5 delightful books to boost children’s mental health and make you smile

There are lots of books to help children with their mental health and, if you’re a regular reader of this blog, you’ll know that I think they can be pretty great self-help for grown-ups too! Here are five of my favourites to help children cope with feelings of anger, anxiety, depression, grief and low-self-esteem.


To help with anger choose … A Volcano in My Tummy

Tell me about this book in three sentences!

A Volcano in My Tummy has twenty-five lessons, which offer teachers and caregivers creative ways to help children learn about anger. It provides ideas about effective responses to anger in an easy-to-read format. The exercises are designed for children between the ages of six and ten but can be therapeutically useful for adults experiencing anger too.

Give me an example of a lesson?

Lesson two looks at the impact of bottling up anger and looks at the difference between feeling angry and the behaviours that might follow. Teachers are encouraged to find a bottle with a cork so that children can write their angry feelings on a piece of paper and then discuss how it might feel to have the anger bottled up. There is a worksheet with a drawing of a bottle where people can write all the things that they might be bottling up. Finally, children think about other ways they might handle their anger.

To help with anxiety choose … The Huge Bag Of Worries

Tell me about this book in three sentences!

Jenny is being followed by a huge bag of worries. She does everything to stop them following her around but the bag keeps on growing! Beautifully-illustrated, this book explores how the worries make Jenny feel and what she can do to ease their burden.

Why do you love this book so much?

The worries in this book are represented by little monsters. They’re obviously very worrying but I’ve never seen anything quite so cute and their facial expressions are priceless! I like to think I do a great impression of them.

The Huge Bag of Worries has sound advice too, reinforced by the beautiful pictures. One illustration shows two of the cutest worries you’ll ever see. Each has a label on it  – one for mum and the other for dad. They’re sprinting as quick as their little legs will carry them. Some worries are “sent packing because they belong to other people”, the book explains. Mmm, you think: what worries might I be carrying around on behalf of someone else? Could I send them packing too?

To help with depression choose … When Sadness Comes To Call

Tell me about this book in three sentences!

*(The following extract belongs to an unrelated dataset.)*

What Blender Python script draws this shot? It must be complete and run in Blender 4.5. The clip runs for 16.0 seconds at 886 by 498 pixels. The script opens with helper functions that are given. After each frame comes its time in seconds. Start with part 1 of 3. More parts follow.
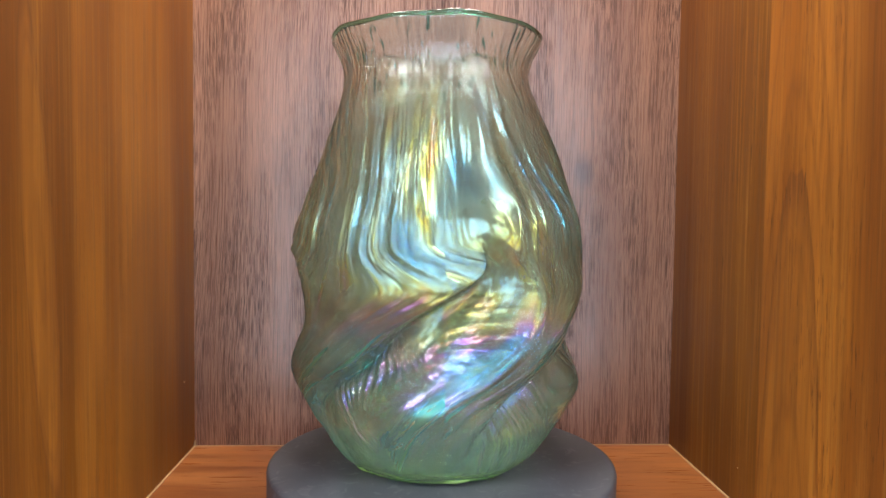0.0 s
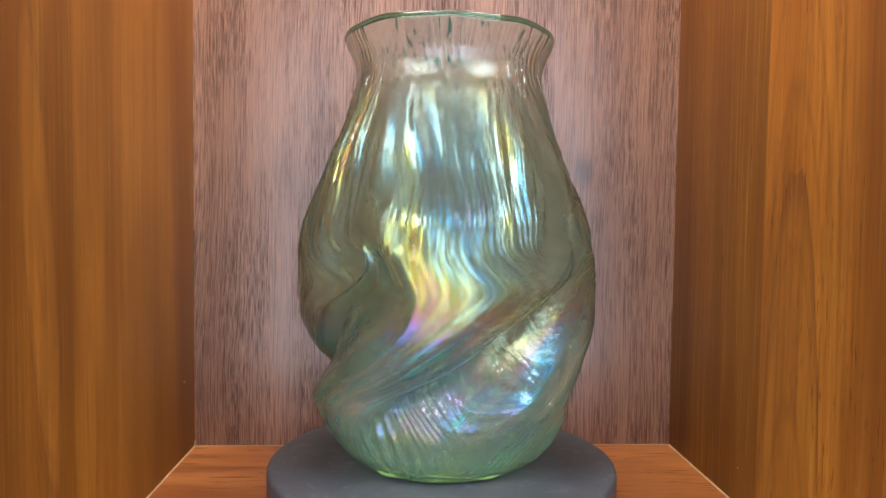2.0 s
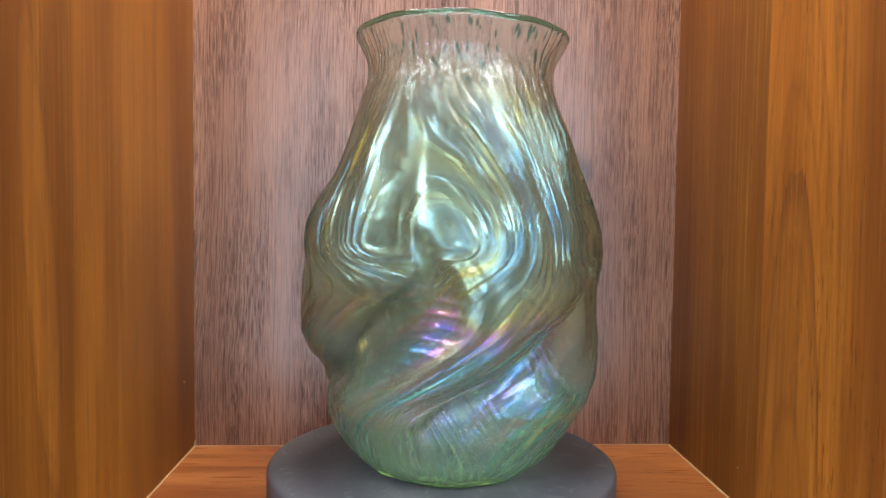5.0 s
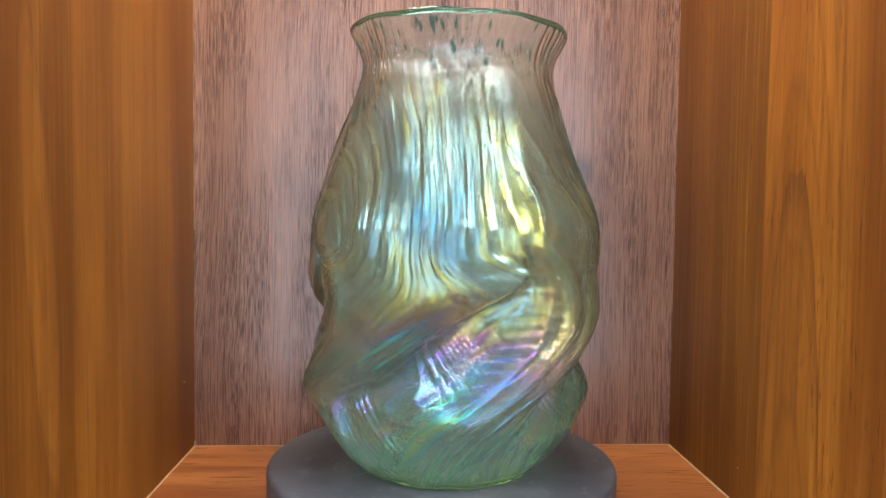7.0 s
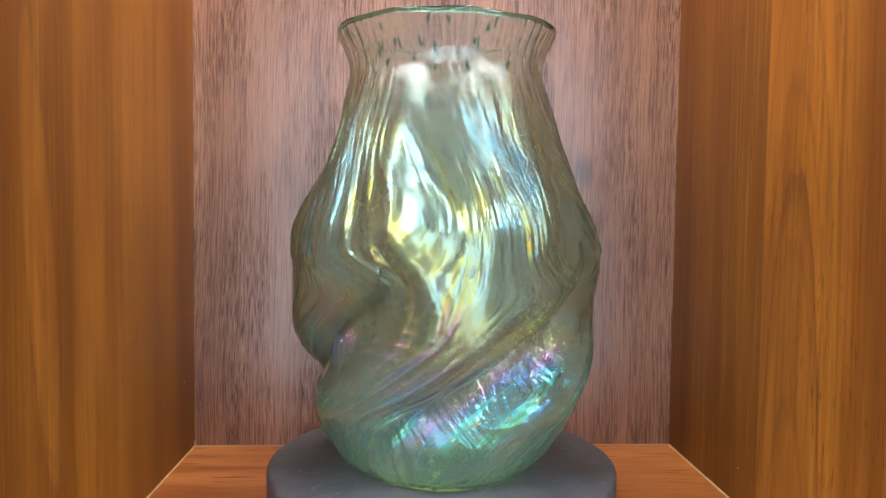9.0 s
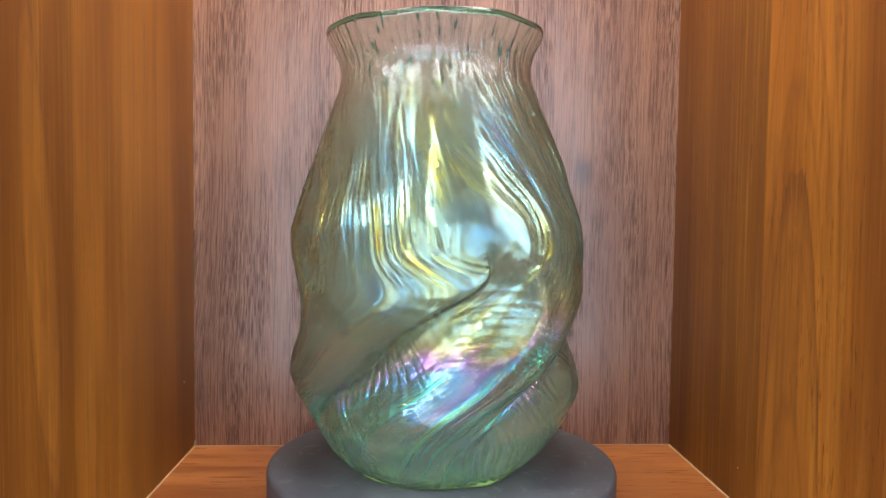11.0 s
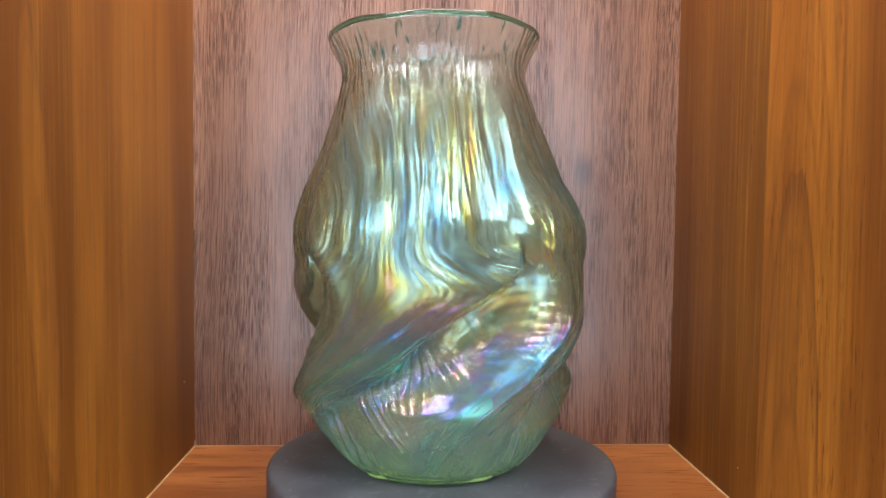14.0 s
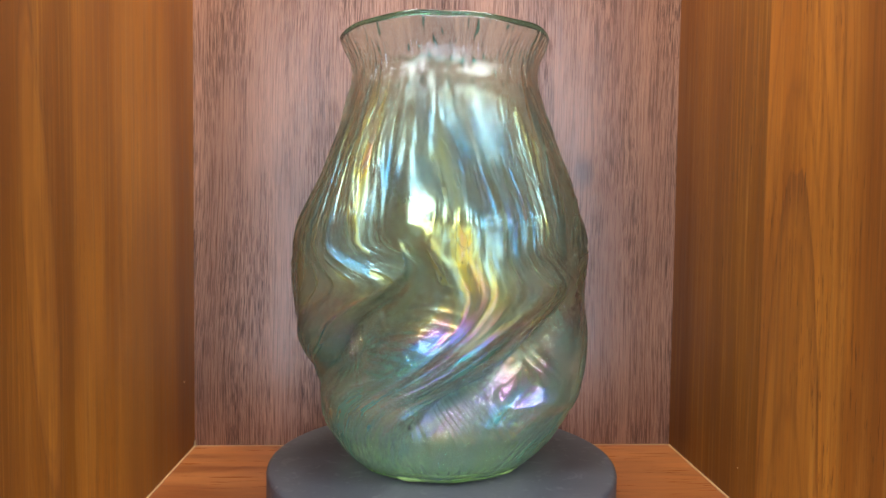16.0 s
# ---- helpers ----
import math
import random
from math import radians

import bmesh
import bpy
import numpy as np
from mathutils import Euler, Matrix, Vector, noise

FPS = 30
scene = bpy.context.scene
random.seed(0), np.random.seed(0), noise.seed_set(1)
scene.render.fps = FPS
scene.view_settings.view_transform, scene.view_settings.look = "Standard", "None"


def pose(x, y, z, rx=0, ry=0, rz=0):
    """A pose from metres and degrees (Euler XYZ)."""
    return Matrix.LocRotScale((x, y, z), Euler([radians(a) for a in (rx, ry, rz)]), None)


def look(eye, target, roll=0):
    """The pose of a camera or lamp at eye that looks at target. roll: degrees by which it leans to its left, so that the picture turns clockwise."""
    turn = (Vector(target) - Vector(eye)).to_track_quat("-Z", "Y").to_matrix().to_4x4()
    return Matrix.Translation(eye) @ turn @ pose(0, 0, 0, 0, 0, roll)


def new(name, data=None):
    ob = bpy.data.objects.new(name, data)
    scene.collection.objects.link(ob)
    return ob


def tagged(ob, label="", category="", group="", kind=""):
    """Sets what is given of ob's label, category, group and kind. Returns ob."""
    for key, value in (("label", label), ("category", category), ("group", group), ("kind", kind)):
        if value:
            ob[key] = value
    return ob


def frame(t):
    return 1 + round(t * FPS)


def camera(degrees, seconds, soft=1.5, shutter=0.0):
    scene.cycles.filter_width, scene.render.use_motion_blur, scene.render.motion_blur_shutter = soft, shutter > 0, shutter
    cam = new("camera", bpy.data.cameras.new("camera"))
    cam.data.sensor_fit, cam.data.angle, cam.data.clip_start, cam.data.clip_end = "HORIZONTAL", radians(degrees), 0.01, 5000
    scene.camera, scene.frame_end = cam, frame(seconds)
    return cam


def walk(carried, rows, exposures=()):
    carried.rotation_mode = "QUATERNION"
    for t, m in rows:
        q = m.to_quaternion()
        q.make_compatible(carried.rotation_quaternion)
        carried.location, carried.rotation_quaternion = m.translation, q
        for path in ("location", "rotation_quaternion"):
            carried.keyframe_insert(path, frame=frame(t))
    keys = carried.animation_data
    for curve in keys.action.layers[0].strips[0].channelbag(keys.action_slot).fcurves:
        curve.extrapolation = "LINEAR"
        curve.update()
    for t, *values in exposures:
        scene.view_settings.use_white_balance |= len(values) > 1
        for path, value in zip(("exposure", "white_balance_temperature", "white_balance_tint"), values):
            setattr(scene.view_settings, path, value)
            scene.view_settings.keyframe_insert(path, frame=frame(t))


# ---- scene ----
# camera: stands still in front of the open cabinet, a little left of the middle, tipped slightly down
cam = camera(63.15, 16.0, 1.5)
PITCH, YAW, ROLL = 2.79, 2.744, 0.704
EYE = (-0.0207, -0.4163, 0.1677)


def camera_pose():
    way = Vector((math.sin(radians(YAW)) * math.cos(radians(PITCH)),
                  math.cos(radians(YAW)) * math.cos(radians(PITCH)), -math.sin(radians(PITCH))))
    return look(EYE, Vector(EYE) + way, ROLL)


walk(cam, [(0.0, camera_pose()), (16.0, camera_pose())])

# ---- plan, in metres ----
LEFT, RIGHT, BACK, FRONT = -0.1716, 0.1721, 0.0982, -0.153
TOP = 0.60
THICK = 0.018
PLATTER_R, PLATTER_TOP = 0.10, 0.025
SPIN = 24.49            # degrees per second, clockwise seen from above
ROOM_X, ROOM_BACK, ROOM_LOW, ROOM_HIGH = 3.0, -2.9, -0.95, 2.7

# ---- light ----
world = bpy.data.worlds.new("world")
world.use_nodes = True
world.node_tree.nodes["Background"].inputs["Color"].default_value = (0.8, 0.85, 1.0, 1)
world.node_tree.nodes["Background"].inputs["Strength"].default_value = 0.05
scene.world = world
scene.view_settings.exposure = 0.13


def area(name, m, sx, sy, watts, colour):
    data = bpy.data.lights.new(name, "AREA")
    data.shape, data.size, data.size_y = "RECTANGLE", sx, sy
    data.energy, data.color = watts, colour
    ob = new(name, data)
    ob.matrix_world = m
    return ob


# cool daylight added in two assumed, unseen windows of the room, behind the camera
WINDOWS = ((-0.84, 1.05), (0.84, 1.05))          # centre along x, and width
WIN_LOW, WIN_HIGH = -0.90, 1.25
for wx, ww in WINDOWS:
    area("unseen_window_daylight", look((wx, ROOM_BACK + 0.02, (WIN_LOW + WIN_HIGH) / 2), (0, 0, 0.12)), ww, WIN_HIGH - WIN_LOW, 41, (0.70, 0.82, 1.0))
# soft warm fill light, added unseen under the cabinet top, towards its back
area("added_top_fill", look((0.0, 0.045, TOP - 0.004), (0.0, 0.035, 0.0)), 0.31, 0.08, 2.9, (1.0, 0.86, 0.70))
# two unseen lights added high in the room, left and right behind the camera
for side in (-1, 1):
    area("added_side_light", look((1.60 * side, -1.35, 1.50), (0, 0, 0.15)), 1.3, 1.0, 54, (0.87, 0.95, 1.0))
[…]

One day Sadness comes to visit a little girl. She feels overwhelmed by Sadness to begin with but then, slowly, she learns to makes friends with her unexpected visitor. The pictures tell a thousand words too in this warm, comforting book that takes the fear out of sadness.

Which is your favourite illustration?

It changes every day! At the moment, it is one of the final drawings in the book where the little girl cuddles sadness to sleep so it knows it is not alone. On the wall hangs a picture of Sadness and the little girl holding hands. It melts my heart!

I’ve popped a review of When Sadness Comes To Call in the Library if you want to read more!

To help with loss choose … Muddles, Puddles and Sunshine

Tell me about this book in three sentences!

For any child who has to face the the death of a loved one there is Muddles, Puddles and Sunshine. Published by Winson’s Wish – the charity for bereaved children – this colourful book has activities to help children talk about their feelings. It reassures children that their feelings are normal and offers ways to remember the past and look to the future.

What activity inspires you?

There is an activity where you make a friendship band of the people who care for you: each thread represents a different person. Crafty activities are brilliant for offering mindful escape and it can really help to take a moment for this kind of self-care. The finished friendship band not only reminds you that other people care for you but that you have cared for yourself and can create more pockets of time to do something that might ease the pain of grief for a moment.

To help with self-esteem choose … What to Do When Good Isn’t Good Enough

Tell me about this book in three sentences!

What To Do When Good Isn’t Good Enough explains how to recognise perfectionism, describes how it might make you feel and offers practical ways to overcome it. Easy-to-read and straight-to-the-point, the book’s text is broken up with simple illustrations and case studies. The first book to make me realise I am a perfectionist!

What were your main takeaways from the book?

I had a much clearer understanding of how perfectionists think, act and feel having read this book plus I was more equipped with tools to help challenge, and overcome, perfectionistic tendencies. I’ve even begun to embrace the failure CV since reading this book! You can read my post on 5 ways to take control of your inner critic if you want to find out more about the failure CV.

Let me know which children’s books you love for boosting children’s mental health and do check out the brilliant resources provided by Place2Be who organise Children’s Mental Health Week every February.